Installation and disguise: the Play Protect dropper
Rokarolla spreads through malicious websites that pose as well-known apps such as TikTok and Chrome. The first component a victim installs is a dropper that masquerades as Google Play Protect. That disguise is used both to install the payload and to request Accessibility access — the permission Zimperium calls "the one permission [that] drives the whole attack chain." Once the malware is running, one of its commands can turn Play Protect off.
Data theft techniques: overlays, lock-screen capture, SMS and clipboard manipulation
The core theft mechanism is HTML overlays. Rokarolla pulls a target list from its command-and-control server and, for each flagged app, downloads a fake HTML login page that it stores in a local database. When the victim opens the targeted banking or wallet app, the trojan drops the fake page on top and captures everything typed into it, including card details — Zimperium illustrates this with an overlay that mimics the banking app "imagin."
Rokarolla also deploys a separate overlay that imitates the Android lock screen to capture PINs, patterns, or passwords, allowing an operator to control the device even when it is locked. The malware reads every SMS on the device and can send messages itself, which Zimperium notes is sufficient to steal one-time SMS codes banks use to approve logins and transactions. By making itself the phone's default app for texts and calls, Rokarolla can block incoming calls so a bank's warning call never reaches the user.
Other local exfiltration tools include a keylogger and screen logger that record input and what the user sees, scraping of contacts and notifications, and silent clipboard rewriting that swaps in attacker wallet addresses so copied crypto payments land in attacker-controlled accounts.
Command-and-control, surveillance, and resilience
Rokarolla uses multiple fallback command-and-control domains and can be handed new domains on the fly, reducing the impact of seizing a single server. For surveillance, it avoids the visible MediaProjection screen-casting prompt and instead takes screenshots through Accessibility, compresses them to PNG, and exfiltrates them one frame at a time — a snapshot approach Zimperium describes as "simpler and quieter" than the live hidden VNC used by other families. Zimperium contrasts Rokarolla's 137 remote commands with 107 commands Zimperium counted in the HOOK trojan, and places Rokarolla's techniques in the same 2026 playbook of fake-app droppers, Accessibility abuse, and HTML overlays.

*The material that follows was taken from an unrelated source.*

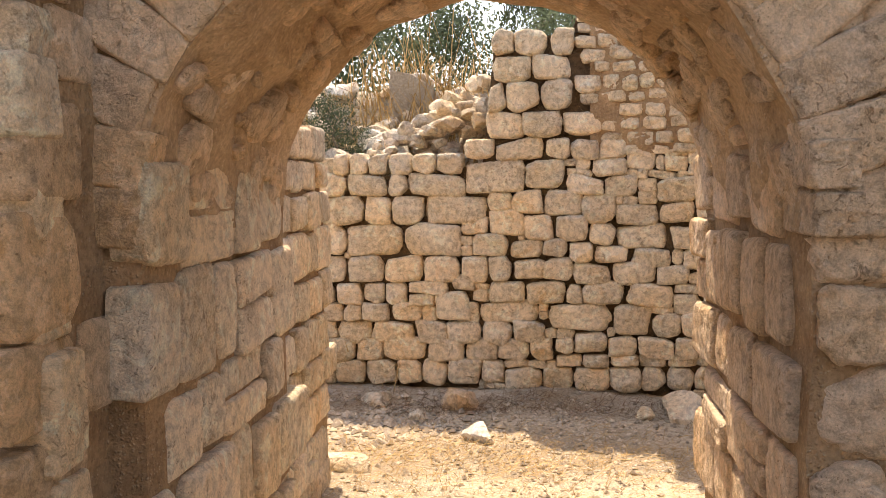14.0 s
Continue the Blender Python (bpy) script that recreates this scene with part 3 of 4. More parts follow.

There is no software patch to apply: Zimperium calls this malware, not a product flaw. The firm says its own products detect the family and that indicators of compromise are available in its GitHub repository.
What this means for technologists, end users, and adversaries
- Technologists and security teams: watch for indicators of compromise published by Zimperium in its repository, monitor for apps requesting unexpected Accessibility access, and look for signs of overlay pages, clipboard replacement, and changes to default SMS/call handlers.
- End users and the general public: follow Zimperium's recommended defenses — install apps only from Google Play, leave Play Protect enabled, and treat any unexpected Accessibility request as a red flag, since that permission enables the trojan's core functions.
- Adversaries and threat actors: Rokarolla demonstrates a tested playbook — fake-app droppers, Accessibility abuse, HTML overlays — that has been used through the 2026 wave of Android bankers and that emphasizes bypassing Play Protect and lock-screen protections.
Rokarolla's design — a dropper posing as Play Protect, overlays that mimic real apps and the lock screen, SMS interception, clipboard hijacking, quiet screenshot exfiltration, and a broad command set — makes clear what Zimperium describes as the malware's aim: to defeat the user-facing protections people are told to rely on. The immediate defensive steps are behavioral and procedural rather than a patchable bug; Zimperium's detection and indicators are the available technical countermeasures it points to today.